There are some patents referring to ammonia cracking for hydrogen and nitrogen generation on vehicles and other applications. U.S. Pat. No. 5,976,723 investigates the catalytic cracking over various metals, while U.S. Pat. No. 5,055,282 focuses only on ruthenium catalyst. The idea of decomposing ammonia and fuelling internal combustion engines with the resulting hydrogen and nitrogen has been patented in 1938 by U.S. Pat. No. 2,140,254. In 1949 an ammonia decomposition unit that uses an electrical resistance to provide the decomposition heat, as illustrated in U.S. Pat. No. 2,578,193. The unit is connected to an ammonia bottle and exhausts a mixture of mainly nitrogen and hydrogen. The device is claimed to be so safe that it can be used at home, “even by the children”, for filling balloons with light gas.
It has to be mentioned at this point that, using ammonia-fuel implies only regular and well known safety measures because it has a very narrow flammability range. If released into the atmosphere, ammonia's density is lighter than that of air and thus it dissipates rapidly. In addition, because of its characteristic smell the nose easily detects it in concentrations as low as ˜5 ppm. For instance, U.S. Pat. No. 3,979,681 regards ammonia expansion and injection into the soil for agriculture applications, where ammonia is used as fertilizer. It is worth pointing out that in such common agricultural applications, some quantities of ammonia escape into the atmosphere; the practice demonstrates that the operators can cope easily with the danger associated with ammonia's toxicity in such conditions.

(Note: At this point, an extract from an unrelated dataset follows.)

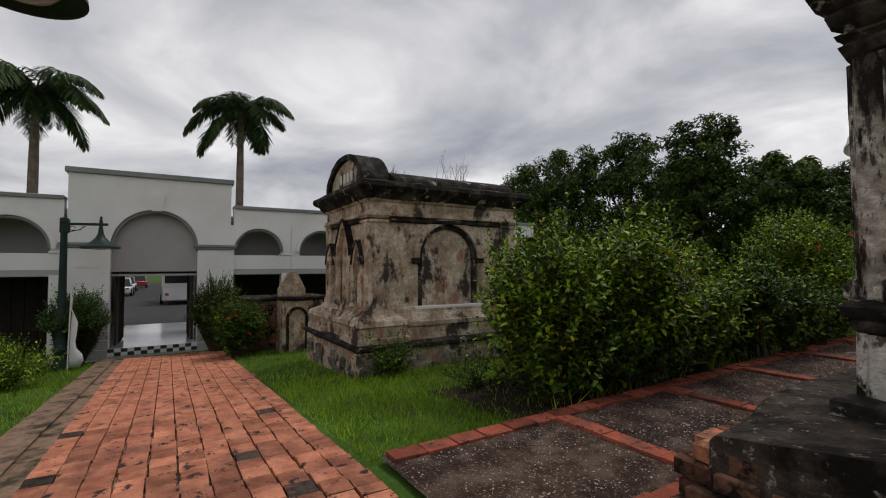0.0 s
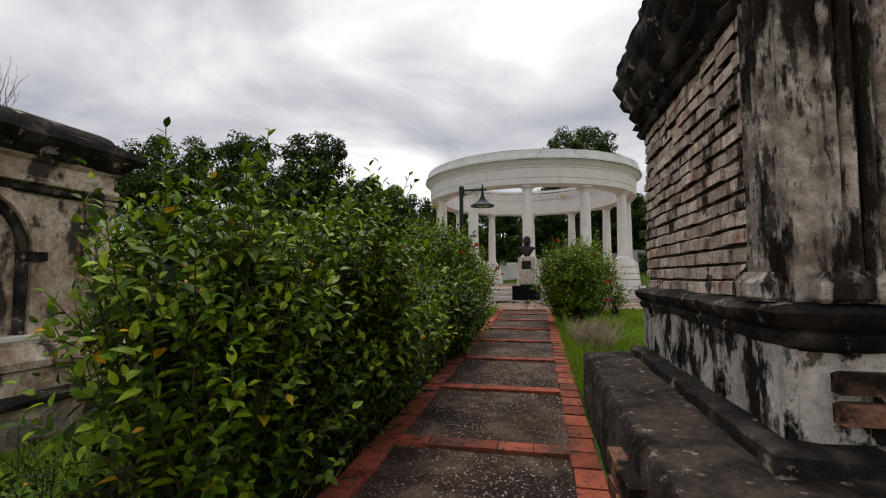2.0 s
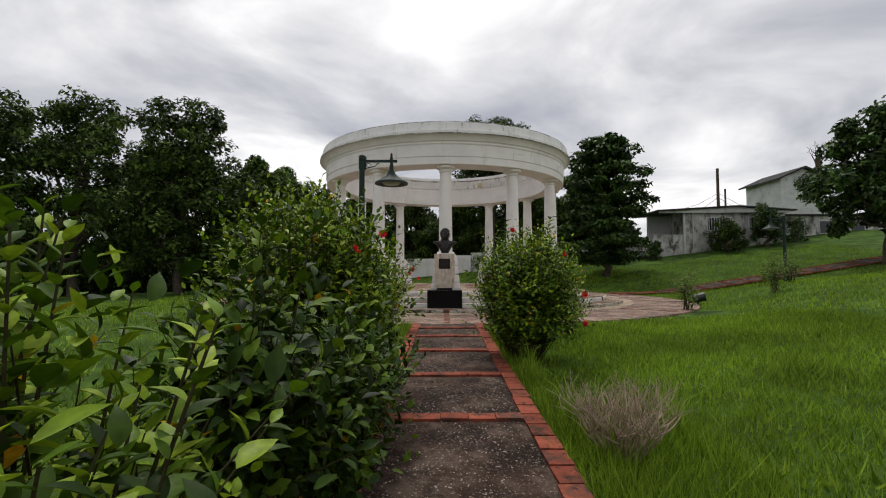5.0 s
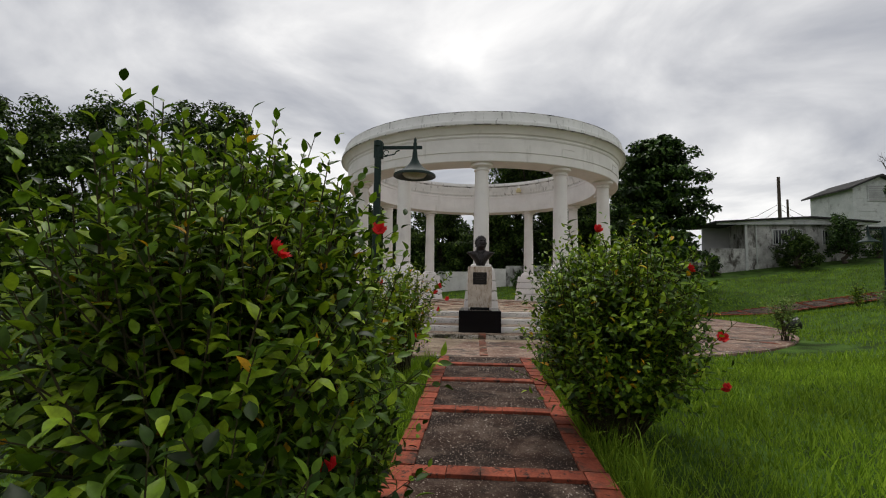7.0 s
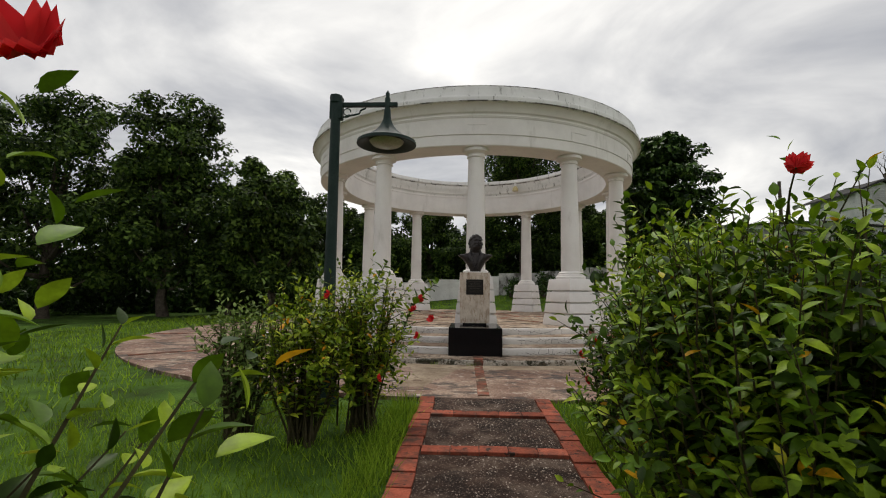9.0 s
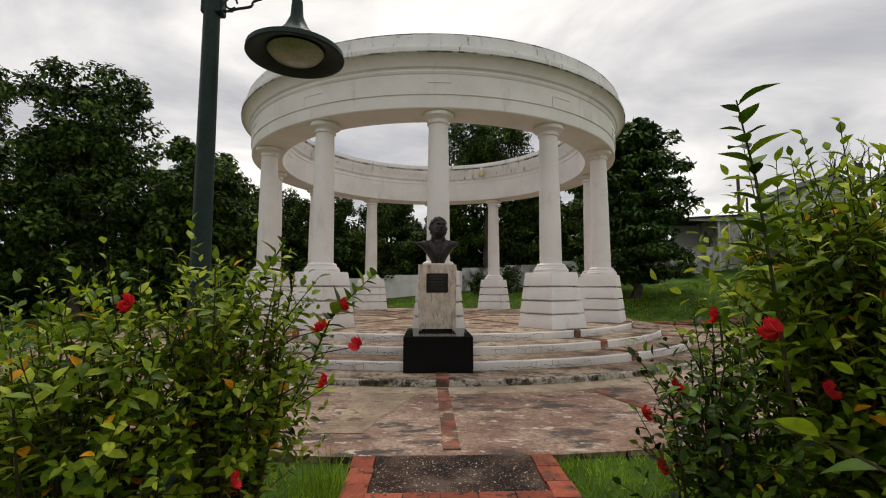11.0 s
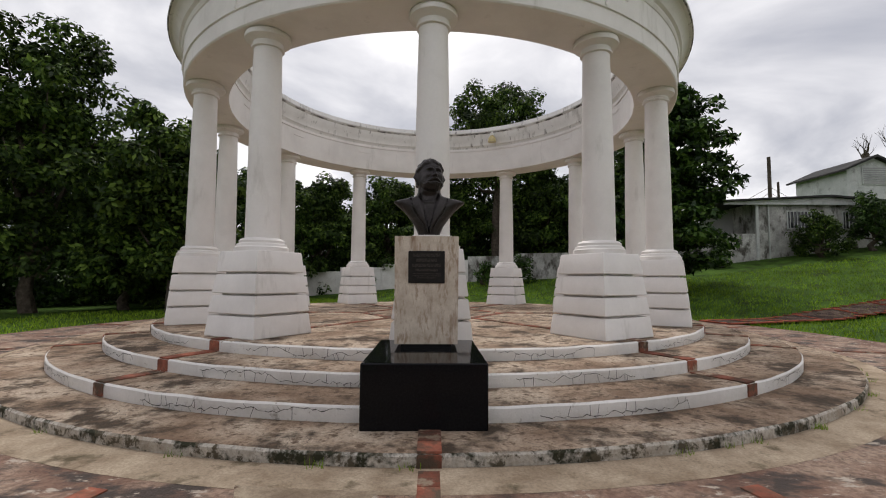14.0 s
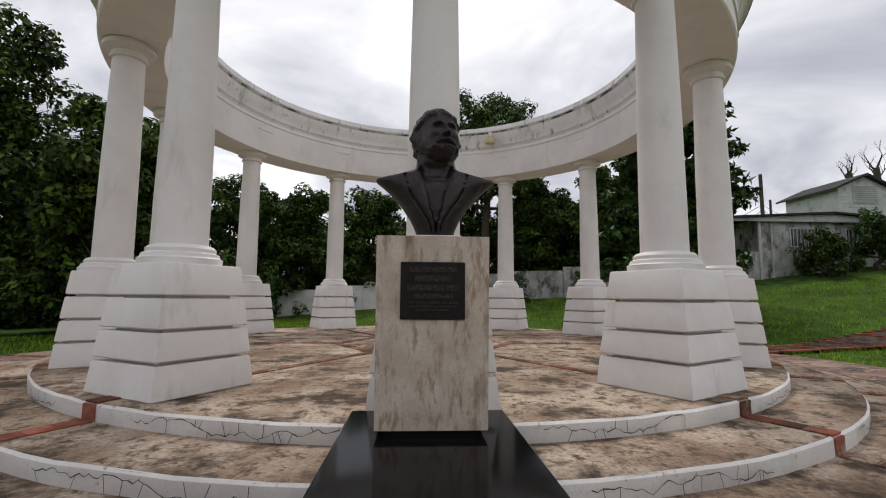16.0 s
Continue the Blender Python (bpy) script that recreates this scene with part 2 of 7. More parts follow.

Ammonia is proposed as a refrigerant for vehicle air conditioning based on ammonia-water absorption refrigeration systems. The advantage of such a system is that there is no use of a compressor that would take large amount of useful shaft work of the engine. For providing cooling, only the exhaust gas heat is recovered.
Moreover, ammonia is proposed as a reduction agent of NOx emission of internal combustion engine. To this respect ammonia is stored on-board in various forms (urea, nitrogen monoxide, metal amines).
There is an unclassified US military application of ammonia as a fuel for small portable fuel-cells used by soldiers to power electrical equipments. There, ammonia is mentioned as safe hydrogen storage with no essential risks associated with the toxicity.
In the following text, some trials regarding the development of ammonia fuelled cars are mentioned. The first ammonia car was built in 1933 by the Fiat in Italy. The engine is adapted from a regular gasoline one, where the exhaust gases are passed through a heat exchanger that heats-up ammonia to the thermal decomposition temperature, i.e., approx 350-400° C. The resulting decomposition products (nitrogen, hydrogen and traces of ammonia) are mixed with air in a carburetor and thereafter fed into the cylinder.
There is a US-based company developing and testing ammonia cars, using alkaline fuel-cells with hydrogen obtained on-board from ammonia thermal cracking. The heat generated by the fuel-cell is recovered and used for ammonia decomposition. The car is equipped with a 60 kW fuel-cell and an ammonia fuel tank of 8.7 gallons and range up to 200 miles. There were initially some ammonia trucks tested in the USA in 1933 and some more recently in 2004, using a mixture of 80% ammonia and 20% gasoline.